I want to count number of retired uops for a benchmark on an Intel Core i7 Processor (Haswell). I just have few confusions on my understanding of the available counters. So, I have figured out that I can use counter event code 0xc2 and umask of 0x01 for this purpose. My question is do these event codes depend on the actual processor or not ? Secondly does the event UOPS.RETIRED count fused micro-ops as two simple uops (in other words is this counter incremented by 2 when a fused uop retires) ?
Thanks for your time.
Chapter 19 of Volume 3 of the Intel Architecture Software Developer's Manual (document 325384) includes tables of the performance counter events for each processor family. Event 0xC2, Umask 0x01 is not one of the "architectural" events listed in Table 19-1, but that event is listed with a name consistent with "UOPS_RETIRED" in most of the sections of Chapter 19. It looks like when you get back as far as the "Core" architecture, the details of the event definition start to change.
The documentation is not clear about how the various fused uops are handled. If you go back as far as Nehalem (Table 19-17 of Volume 3 of the SWDM), the notes say that "macro-fused" uops increment the counter once, "micro-fused" uops increment the counter twice, and all other cases increment the counter once. It is not clear whether this implementation detail applies to newer processor cores, but this is fairly easy to measure.
The Haswell core has a bug that causes the "INSTRUCTIONS_RETIRED" event to sometimes overcount or undercount. If I recall correctly, this same bug applies to UOPS_RETIRED as well, but I can't find my notes on it right now. Fortunately in my test cases the errors were repeatable, so they did not cause me much trouble, and I only saw the errors in a few fairly small pieces of code. (This might mean that the overcounting and undercounting canceled out most of the time?)
The "Intel ® Xeon Processor E3-1200 v3 Product Family Specification Update, October 2016" lists only UOPS.EXECUTED to may untercount (HSW30) and further inaccuracies with HT enabled (HSW144) http://www.intel.com/content/dam/www/public/us/en/documents/specification-updates/xeon-e3-1200v3-spe...
The "Intel® Xeon® Processor E5 v3 Product Family Processor Specification Update September 2016" lists Instructions_Retired to not count consitently (HSE71) http://www.intel.com/content/dam/www/public/us/en/documents/specification-updates/xeon-e5-v3-spec-up...
The "Desktop 4th Generation Intel® Core™ Processor Family, Desktop Intel® Pentium® Processor Family, and Desktop Intel® Celeron® Processor Family Specification Update January 2017" also lists UOPS.EXECUTED to may untercount (HSD30) and further inaccuracies with HT enabled (HSD144) http://www.intel.com/content/www/us/en/processors/core/4th-gen-core-family-desktop-specification-upd...

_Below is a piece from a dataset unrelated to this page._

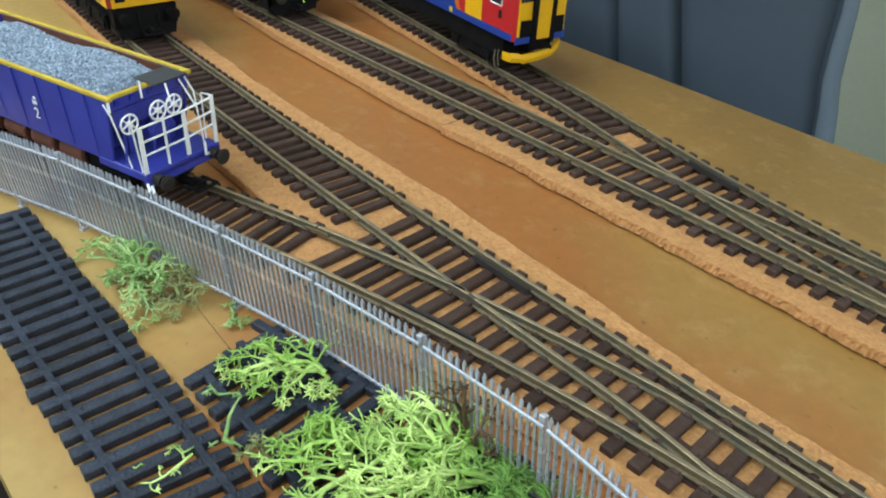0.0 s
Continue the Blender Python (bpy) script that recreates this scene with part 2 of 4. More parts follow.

Welcome to the wonderful world of inconsistent product documentation!
I found my notes on the Haswell overcounting bug at http://www.agner.org/optimize/blog/read.php?i=452&v=t ;
Other similar loops had no (net) counting errors. (They might have had multiple offsetting errors?).
I was not able to identify any particular instruction type or instruction combination that caused this overcounting, but I did not look particularly hard.